**Short problem:** Copy out each line of the data that holds the word "follow".

----- Recorded data -----

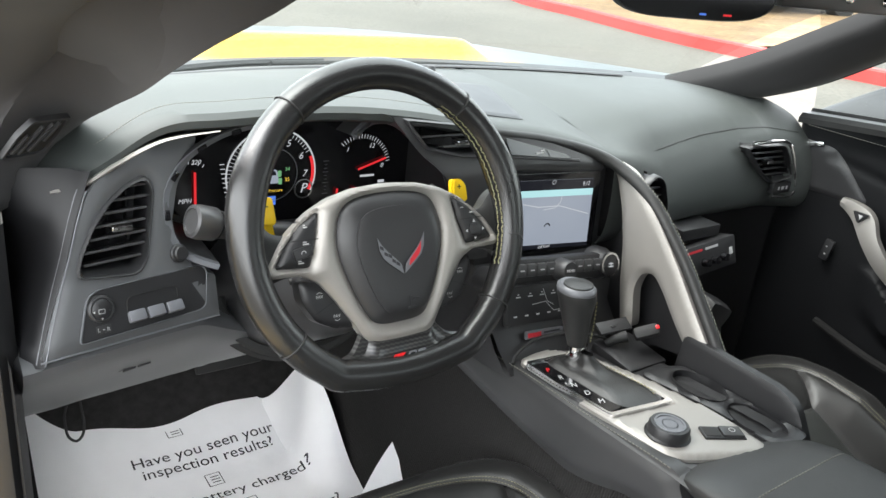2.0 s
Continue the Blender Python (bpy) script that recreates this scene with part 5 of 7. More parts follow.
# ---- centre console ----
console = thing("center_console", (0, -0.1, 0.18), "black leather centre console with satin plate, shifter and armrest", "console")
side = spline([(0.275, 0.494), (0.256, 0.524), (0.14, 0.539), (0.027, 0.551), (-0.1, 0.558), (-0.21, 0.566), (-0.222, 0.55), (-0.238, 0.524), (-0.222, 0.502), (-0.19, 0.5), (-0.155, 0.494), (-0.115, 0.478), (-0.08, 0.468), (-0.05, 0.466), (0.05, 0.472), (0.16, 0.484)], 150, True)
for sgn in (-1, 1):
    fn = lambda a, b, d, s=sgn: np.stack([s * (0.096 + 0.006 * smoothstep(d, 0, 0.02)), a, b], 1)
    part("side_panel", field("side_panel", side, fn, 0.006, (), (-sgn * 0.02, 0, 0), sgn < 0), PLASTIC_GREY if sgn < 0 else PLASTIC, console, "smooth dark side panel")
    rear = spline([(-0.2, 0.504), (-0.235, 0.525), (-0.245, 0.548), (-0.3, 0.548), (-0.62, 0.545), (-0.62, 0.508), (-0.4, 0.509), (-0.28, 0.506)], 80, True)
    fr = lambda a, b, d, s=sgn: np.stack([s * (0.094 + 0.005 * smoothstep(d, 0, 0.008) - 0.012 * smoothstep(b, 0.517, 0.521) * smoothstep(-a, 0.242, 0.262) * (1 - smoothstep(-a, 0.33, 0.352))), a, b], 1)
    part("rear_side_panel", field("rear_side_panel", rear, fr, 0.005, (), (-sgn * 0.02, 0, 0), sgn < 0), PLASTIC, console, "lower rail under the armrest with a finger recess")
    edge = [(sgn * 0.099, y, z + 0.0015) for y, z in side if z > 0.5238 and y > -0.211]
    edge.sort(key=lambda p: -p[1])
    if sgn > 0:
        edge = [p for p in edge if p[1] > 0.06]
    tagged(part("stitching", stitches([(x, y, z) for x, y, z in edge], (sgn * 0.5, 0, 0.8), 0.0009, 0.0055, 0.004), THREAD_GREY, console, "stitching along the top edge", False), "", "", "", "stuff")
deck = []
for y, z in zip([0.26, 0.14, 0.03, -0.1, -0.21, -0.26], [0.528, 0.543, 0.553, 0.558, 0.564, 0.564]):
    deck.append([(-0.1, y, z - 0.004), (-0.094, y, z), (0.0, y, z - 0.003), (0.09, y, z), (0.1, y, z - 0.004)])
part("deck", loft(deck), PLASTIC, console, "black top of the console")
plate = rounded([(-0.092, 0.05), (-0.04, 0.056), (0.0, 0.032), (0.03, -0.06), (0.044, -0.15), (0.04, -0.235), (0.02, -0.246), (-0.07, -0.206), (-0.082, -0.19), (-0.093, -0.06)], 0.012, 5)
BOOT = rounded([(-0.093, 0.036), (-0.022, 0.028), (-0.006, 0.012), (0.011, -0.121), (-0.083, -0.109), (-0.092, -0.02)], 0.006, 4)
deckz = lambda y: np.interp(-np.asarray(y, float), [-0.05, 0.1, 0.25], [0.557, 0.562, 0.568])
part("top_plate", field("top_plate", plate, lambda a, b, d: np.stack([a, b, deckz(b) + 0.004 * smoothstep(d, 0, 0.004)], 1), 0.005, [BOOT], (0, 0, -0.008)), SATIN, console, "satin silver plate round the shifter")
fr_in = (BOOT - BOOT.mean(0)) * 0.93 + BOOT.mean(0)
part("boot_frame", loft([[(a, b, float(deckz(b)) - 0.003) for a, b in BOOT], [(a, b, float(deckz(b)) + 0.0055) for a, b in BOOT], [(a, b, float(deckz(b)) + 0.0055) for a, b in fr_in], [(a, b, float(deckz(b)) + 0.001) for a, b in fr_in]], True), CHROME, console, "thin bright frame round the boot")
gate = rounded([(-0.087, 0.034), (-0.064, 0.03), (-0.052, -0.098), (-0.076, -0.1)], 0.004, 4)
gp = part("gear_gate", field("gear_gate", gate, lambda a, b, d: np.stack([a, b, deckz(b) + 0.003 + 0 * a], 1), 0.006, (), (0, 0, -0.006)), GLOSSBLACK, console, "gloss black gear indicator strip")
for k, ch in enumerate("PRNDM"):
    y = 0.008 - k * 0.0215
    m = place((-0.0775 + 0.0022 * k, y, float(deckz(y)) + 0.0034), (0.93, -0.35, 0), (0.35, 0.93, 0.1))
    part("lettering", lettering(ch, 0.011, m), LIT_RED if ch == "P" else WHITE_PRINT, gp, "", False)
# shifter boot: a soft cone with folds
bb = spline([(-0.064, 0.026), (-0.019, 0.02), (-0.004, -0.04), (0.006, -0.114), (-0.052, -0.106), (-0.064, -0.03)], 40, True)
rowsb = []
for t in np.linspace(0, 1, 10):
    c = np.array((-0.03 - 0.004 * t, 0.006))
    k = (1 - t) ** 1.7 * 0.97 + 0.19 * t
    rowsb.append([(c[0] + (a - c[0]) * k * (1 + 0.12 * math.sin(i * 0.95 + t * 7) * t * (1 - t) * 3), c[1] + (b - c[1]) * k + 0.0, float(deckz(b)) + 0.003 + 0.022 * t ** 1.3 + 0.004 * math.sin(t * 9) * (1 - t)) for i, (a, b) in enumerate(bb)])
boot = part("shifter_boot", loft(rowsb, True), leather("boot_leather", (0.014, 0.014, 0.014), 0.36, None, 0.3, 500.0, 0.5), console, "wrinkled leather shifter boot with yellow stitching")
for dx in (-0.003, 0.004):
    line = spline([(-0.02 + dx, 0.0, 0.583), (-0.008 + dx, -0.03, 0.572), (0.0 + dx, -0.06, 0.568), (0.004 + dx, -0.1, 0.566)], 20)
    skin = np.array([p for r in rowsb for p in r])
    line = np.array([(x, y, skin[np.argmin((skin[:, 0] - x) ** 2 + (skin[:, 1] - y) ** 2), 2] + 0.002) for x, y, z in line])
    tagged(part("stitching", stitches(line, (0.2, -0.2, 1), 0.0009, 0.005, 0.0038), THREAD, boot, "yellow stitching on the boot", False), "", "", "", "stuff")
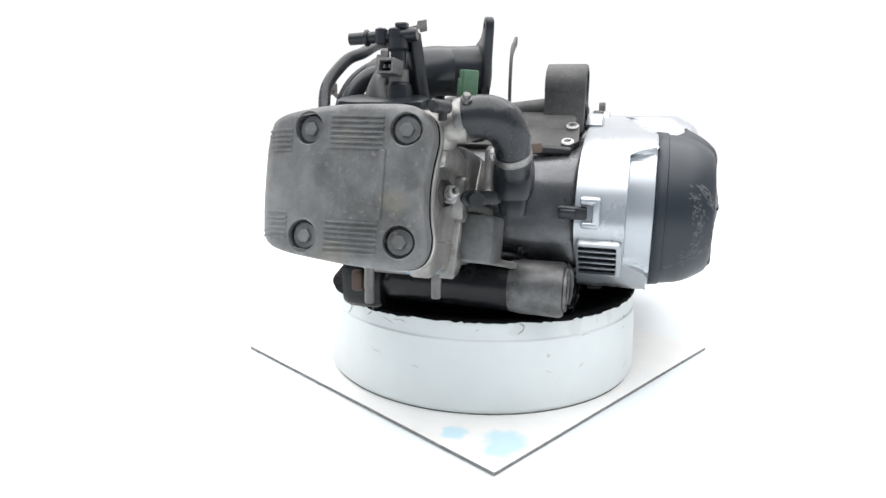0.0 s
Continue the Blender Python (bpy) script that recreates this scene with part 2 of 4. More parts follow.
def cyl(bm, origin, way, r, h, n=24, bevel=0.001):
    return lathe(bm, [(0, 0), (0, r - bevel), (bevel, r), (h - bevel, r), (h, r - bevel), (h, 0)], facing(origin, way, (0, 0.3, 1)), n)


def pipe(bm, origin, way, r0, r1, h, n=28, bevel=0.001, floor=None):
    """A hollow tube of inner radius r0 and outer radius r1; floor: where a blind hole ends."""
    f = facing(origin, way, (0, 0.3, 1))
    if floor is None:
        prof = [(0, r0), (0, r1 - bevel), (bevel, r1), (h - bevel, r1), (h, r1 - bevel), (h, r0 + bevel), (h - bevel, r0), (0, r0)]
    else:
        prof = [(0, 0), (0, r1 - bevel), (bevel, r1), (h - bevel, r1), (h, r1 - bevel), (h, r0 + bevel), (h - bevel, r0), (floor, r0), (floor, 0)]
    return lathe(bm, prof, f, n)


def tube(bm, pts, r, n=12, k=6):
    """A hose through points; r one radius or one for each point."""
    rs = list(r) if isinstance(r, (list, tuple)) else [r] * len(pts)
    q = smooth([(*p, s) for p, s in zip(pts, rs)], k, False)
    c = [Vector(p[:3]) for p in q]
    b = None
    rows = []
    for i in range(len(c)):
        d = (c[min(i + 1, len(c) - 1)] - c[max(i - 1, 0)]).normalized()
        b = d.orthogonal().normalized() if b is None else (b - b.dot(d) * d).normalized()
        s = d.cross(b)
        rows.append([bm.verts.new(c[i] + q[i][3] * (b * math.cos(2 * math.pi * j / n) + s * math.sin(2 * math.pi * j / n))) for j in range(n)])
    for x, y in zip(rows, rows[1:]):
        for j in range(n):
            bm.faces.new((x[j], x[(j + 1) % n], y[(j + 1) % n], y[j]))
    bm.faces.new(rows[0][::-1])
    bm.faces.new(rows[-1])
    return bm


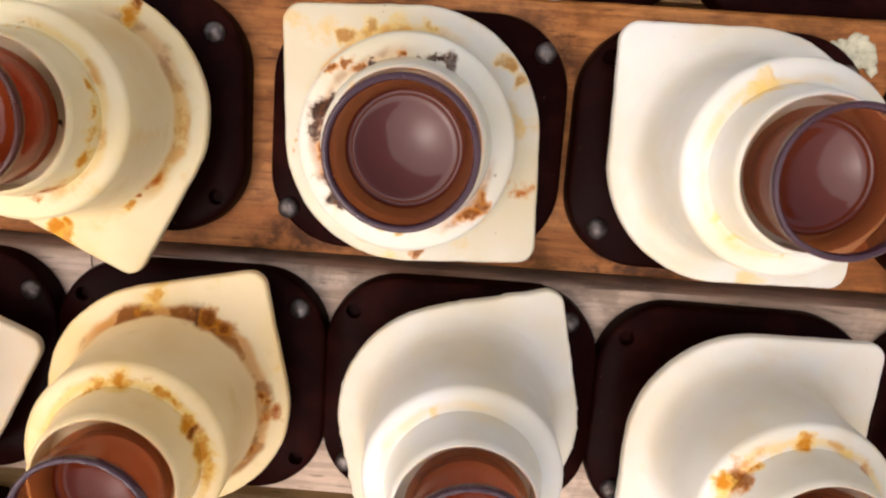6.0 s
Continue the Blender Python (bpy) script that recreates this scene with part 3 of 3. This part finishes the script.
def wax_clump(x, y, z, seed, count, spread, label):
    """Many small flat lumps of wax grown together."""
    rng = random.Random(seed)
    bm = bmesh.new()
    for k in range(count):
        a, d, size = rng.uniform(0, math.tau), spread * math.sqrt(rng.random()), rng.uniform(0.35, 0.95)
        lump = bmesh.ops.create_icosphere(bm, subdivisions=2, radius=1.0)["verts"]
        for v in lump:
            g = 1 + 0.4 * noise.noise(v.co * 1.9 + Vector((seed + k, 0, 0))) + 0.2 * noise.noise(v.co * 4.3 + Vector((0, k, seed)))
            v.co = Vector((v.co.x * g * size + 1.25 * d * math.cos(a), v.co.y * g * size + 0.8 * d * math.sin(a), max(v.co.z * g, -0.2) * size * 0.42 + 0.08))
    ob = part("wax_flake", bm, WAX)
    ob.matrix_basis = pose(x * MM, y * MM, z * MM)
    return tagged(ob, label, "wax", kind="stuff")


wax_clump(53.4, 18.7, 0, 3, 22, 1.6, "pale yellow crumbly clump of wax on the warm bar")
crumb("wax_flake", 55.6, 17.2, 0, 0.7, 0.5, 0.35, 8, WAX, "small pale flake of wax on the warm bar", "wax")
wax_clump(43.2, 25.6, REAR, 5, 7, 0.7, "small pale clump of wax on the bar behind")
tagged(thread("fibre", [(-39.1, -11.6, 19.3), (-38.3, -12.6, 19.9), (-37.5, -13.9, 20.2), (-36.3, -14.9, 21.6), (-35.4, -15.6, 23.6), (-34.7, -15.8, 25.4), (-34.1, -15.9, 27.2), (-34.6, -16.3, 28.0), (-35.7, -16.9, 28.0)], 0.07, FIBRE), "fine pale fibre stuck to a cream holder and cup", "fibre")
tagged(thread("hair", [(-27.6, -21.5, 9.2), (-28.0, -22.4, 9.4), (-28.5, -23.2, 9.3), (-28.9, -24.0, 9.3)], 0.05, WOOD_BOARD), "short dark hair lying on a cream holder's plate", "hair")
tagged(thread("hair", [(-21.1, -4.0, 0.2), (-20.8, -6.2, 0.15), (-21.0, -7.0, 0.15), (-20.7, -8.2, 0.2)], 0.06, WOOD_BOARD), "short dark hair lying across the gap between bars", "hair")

-----

**Result:**
Continue the Blender Python (bpy) script that recreates this scene with part 5 of 7. More parts follow.
Continue the Blender Python (bpy) script that recreates this scene with part 2 of 4. More parts follow.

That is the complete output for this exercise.